* [RECORDS]

▬▬▬▬▬▬▬▬▬▬

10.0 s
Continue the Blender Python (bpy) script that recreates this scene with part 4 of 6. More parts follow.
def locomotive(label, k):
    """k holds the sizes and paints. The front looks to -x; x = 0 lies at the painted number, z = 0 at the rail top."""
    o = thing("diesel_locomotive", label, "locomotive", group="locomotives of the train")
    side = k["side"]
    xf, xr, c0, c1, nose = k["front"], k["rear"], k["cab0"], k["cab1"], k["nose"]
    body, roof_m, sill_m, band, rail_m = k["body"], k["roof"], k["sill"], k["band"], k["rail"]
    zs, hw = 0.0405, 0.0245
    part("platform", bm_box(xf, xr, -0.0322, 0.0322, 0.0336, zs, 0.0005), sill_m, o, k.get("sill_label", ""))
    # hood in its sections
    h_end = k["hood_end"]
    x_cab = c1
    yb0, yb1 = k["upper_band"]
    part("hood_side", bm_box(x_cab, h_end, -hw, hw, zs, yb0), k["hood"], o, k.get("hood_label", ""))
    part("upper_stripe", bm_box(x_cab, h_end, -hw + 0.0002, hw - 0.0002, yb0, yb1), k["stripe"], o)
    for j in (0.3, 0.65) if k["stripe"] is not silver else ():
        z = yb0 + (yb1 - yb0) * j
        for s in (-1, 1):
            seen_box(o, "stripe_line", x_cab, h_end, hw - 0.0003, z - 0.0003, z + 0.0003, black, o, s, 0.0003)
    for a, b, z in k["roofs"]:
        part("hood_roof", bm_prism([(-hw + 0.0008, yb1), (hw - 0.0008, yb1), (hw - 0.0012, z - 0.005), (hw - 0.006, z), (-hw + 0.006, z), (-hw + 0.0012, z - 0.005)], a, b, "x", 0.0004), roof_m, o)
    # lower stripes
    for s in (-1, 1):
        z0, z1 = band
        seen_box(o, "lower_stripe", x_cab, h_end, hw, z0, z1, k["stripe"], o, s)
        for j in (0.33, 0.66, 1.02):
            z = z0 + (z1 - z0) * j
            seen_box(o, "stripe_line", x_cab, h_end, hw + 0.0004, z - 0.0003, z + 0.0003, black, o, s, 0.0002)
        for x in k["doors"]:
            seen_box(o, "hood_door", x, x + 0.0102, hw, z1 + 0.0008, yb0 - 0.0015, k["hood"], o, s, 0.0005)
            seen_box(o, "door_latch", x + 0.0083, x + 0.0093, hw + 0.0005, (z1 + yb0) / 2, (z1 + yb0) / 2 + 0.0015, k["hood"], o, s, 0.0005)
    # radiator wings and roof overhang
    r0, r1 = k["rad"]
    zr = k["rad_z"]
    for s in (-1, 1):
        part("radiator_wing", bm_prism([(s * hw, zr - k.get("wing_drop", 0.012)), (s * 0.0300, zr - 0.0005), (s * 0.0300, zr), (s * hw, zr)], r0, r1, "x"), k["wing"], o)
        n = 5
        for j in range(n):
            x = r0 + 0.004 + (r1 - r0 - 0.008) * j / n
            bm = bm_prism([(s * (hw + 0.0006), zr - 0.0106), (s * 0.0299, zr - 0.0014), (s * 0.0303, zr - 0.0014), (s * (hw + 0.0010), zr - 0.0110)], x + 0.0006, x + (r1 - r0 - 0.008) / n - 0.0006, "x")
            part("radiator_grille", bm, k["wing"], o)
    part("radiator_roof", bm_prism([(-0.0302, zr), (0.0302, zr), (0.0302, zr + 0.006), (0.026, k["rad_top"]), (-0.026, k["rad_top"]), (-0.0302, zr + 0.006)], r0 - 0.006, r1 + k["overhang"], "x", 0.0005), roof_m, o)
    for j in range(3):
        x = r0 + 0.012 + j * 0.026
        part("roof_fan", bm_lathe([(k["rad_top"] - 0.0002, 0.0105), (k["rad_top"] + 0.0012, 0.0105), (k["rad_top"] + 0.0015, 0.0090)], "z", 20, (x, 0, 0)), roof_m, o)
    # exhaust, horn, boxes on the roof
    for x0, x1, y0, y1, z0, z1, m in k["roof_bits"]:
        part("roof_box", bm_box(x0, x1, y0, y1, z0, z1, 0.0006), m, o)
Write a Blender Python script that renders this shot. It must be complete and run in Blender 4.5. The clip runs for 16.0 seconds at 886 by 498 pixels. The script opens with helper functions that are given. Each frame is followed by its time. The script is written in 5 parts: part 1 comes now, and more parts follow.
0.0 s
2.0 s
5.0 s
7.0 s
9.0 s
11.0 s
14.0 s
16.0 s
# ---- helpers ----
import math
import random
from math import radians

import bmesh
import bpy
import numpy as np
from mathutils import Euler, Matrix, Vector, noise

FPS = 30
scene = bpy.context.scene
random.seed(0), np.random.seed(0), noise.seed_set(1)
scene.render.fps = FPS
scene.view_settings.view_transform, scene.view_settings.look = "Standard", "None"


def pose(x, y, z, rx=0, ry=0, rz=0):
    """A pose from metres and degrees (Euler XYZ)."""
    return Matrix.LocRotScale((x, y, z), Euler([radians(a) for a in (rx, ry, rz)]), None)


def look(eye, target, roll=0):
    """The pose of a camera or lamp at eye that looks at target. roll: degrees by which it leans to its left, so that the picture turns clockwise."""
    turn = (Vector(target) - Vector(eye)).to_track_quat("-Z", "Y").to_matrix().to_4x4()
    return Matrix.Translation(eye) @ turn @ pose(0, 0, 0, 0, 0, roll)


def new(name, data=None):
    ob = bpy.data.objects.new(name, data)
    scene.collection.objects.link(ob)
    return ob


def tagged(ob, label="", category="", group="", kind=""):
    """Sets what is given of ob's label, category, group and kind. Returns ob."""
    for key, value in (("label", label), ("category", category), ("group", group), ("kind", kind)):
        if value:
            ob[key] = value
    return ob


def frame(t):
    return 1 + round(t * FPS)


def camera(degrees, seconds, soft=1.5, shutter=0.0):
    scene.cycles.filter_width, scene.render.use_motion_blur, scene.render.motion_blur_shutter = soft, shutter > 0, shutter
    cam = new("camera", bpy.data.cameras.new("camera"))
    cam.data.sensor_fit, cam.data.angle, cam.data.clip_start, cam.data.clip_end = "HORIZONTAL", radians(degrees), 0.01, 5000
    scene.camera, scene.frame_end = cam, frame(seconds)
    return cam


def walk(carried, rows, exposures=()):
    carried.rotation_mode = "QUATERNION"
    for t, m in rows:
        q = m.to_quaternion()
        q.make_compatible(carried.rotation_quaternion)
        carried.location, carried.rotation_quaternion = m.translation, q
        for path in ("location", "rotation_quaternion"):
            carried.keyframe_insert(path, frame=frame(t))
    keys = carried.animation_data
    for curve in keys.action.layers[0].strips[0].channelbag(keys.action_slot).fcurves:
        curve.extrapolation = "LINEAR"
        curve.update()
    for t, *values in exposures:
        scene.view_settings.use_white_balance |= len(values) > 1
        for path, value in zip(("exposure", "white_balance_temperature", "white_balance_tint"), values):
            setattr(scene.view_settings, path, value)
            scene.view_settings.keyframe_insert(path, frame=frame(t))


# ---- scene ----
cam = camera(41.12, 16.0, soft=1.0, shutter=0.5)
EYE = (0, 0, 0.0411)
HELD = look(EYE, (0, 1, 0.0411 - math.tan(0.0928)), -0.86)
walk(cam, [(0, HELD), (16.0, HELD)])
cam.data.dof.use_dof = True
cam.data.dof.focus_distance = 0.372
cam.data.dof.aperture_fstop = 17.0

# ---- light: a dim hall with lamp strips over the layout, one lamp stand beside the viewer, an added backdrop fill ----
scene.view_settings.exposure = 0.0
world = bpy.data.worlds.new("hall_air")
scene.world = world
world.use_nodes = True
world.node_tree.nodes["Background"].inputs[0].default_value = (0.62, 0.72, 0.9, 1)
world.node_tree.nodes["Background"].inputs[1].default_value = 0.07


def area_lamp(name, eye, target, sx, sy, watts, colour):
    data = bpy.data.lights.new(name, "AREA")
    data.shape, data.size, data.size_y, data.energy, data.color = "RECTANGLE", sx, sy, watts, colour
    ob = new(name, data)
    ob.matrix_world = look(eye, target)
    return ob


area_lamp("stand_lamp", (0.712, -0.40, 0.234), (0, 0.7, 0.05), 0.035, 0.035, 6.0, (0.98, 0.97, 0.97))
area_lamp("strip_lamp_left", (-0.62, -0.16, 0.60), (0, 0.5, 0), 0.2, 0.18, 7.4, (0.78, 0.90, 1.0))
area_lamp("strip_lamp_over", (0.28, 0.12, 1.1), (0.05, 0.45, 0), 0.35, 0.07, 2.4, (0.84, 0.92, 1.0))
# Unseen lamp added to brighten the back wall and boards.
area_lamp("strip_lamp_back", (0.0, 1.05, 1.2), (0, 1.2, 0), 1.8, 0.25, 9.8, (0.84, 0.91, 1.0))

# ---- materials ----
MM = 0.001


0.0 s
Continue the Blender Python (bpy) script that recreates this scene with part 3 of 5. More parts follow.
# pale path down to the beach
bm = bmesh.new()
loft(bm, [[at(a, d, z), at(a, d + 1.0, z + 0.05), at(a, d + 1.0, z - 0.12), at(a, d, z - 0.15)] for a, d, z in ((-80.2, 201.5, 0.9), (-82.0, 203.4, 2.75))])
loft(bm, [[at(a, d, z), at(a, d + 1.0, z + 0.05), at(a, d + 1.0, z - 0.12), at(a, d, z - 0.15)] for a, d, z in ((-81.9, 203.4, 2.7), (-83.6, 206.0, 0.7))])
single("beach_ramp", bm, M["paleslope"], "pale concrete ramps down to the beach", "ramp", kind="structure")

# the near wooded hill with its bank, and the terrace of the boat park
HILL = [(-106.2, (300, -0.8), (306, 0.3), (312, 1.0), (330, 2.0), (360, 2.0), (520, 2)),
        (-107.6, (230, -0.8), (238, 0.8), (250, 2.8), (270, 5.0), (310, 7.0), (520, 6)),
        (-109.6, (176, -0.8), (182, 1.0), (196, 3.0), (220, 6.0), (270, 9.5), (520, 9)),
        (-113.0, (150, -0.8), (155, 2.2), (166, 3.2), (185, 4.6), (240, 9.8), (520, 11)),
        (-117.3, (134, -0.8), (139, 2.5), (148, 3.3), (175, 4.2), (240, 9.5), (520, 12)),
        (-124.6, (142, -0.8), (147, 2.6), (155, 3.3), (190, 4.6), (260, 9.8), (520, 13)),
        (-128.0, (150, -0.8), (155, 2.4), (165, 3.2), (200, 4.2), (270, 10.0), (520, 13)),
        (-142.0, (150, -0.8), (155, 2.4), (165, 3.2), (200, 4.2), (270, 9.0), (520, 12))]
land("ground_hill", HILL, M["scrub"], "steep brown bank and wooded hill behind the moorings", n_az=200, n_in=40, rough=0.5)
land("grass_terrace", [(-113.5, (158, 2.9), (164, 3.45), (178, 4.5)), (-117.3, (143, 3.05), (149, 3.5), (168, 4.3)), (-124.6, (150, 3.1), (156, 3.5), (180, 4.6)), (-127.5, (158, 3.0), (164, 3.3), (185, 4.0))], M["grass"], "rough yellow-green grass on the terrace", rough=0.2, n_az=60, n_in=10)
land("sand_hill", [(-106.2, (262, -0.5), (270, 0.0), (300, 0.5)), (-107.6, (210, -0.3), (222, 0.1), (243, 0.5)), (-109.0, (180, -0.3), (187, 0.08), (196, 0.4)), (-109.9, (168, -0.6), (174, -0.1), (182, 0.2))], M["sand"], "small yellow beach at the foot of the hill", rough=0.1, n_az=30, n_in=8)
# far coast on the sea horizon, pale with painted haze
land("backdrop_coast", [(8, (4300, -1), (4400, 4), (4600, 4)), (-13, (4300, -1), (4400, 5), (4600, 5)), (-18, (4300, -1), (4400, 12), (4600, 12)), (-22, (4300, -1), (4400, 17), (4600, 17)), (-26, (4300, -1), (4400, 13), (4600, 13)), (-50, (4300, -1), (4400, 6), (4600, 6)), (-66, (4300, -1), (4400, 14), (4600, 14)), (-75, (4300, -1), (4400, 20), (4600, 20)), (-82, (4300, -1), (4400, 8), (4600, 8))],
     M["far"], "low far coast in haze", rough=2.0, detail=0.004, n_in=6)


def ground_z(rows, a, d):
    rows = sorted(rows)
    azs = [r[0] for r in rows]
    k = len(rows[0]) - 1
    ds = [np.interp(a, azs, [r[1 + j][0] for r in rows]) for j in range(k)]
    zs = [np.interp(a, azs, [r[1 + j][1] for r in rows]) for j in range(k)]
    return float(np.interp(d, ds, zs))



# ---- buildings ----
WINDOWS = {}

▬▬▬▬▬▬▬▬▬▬

* [AIM]
Scan the listing above. Collect all lines with the word "degrees".

* [SOLVED PROBLEM]
    """A pose from metres and degrees (Euler XYZ)."""
    """The pose of a camera or lamp at eye that looks at target. roll: degrees by which it leans to its left, so that the picture turns clockwise."""
def camera(degrees, seconds, soft=1.5, shutter=0.0):
    cam.data.sensor_fit, cam.data.angle, cam.data.clip_start, cam.data.clip_end = "HORIZONTAL", radians(degrees), 0.01, 5000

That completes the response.